STAND-OFF AT CONSOLIDATION CORRAL - Urge To Merge Stalled

(03/11/2006)
By Bob Weaver

Today is the last day for the WV legislature and the midnight scramble starts this evening.

A Senate bill that would allow cities and counties to merge services through metro governments - consolidate - has been put on hold by the House, and in retribution the Senate is holding up pay raises for county officials.

Sen. Brooks McCabe, a Kanawha County developer, who once used the "globalize" word to push consolidation of WV counties, is mad.

"If they're not willing to consider incorporating efficiencies, I'm not willing to consider giving them a pay raise," said Sen. McCabe, D-Kanawha, sponsor of the metro government bill.

"They must have more money now than they need," he said of the attempt by the state County Commissioners Association to block the metro government bill.

Most county commissions believe government should be kept in the communities it serves. It will cost less to operate.

In WV, the attack is on rural, poorer counties with Charleston's unfunded mandates, costly measures that keep eating away at their tax base and ability to provide services.

McCabe's commission that brings the consolidation measures to the legislature does not include any members from rural counties.

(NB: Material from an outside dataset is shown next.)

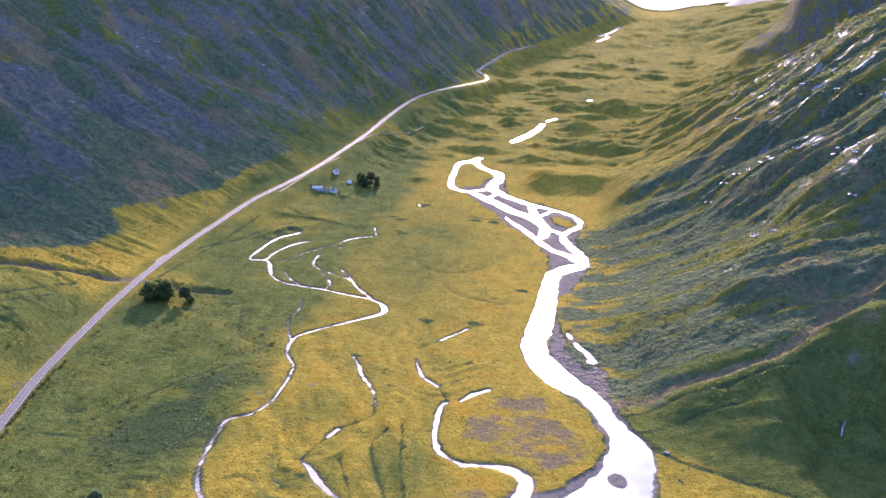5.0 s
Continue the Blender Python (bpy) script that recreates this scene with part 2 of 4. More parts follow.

At least three different merge-consolidate measures died in the legislature last year.

The current version of the consolidation bill, a number of steps were added to reduce fears of "hostile takeover" of a county or city by a larger neighbor.

Consolidation proponents are using the same economic model used to consolidate schools - "economies of scale" - which promises less expensive and more efficient operation.

It never has with school consolidation.

Consolidation reviews of city-county governments around the US are inconclusive, but generally do not show any savings to the taxpayers.

Beside not being connected to communities, government just gets bigger and more expensive.

The Indiana Policy Review Foundation gave a 2005 report to the Indiana General Assembly on the effects of consolidation:

- Significant gains in efficiency are unlikely or gains in perceived quality of service by no means assured.

- Creating larger police departments through consolidation would not lead to lower cost.

- Participation in government decreased, in some cases lower voter turnout.

- In many cases morale problems with workers increased, with little impact on improved economic development for the region.

But the urge to merge, consolidate and globalize comes from the powerful marriage of large corporations with government.

"Bigger" brings growth and prosperity! (Not likely to working people and taxpayers, but to corporations and stockholders).

"Little" is for those who live in a fantasy world that small communities still matter and would like to have a decent paying job close to home.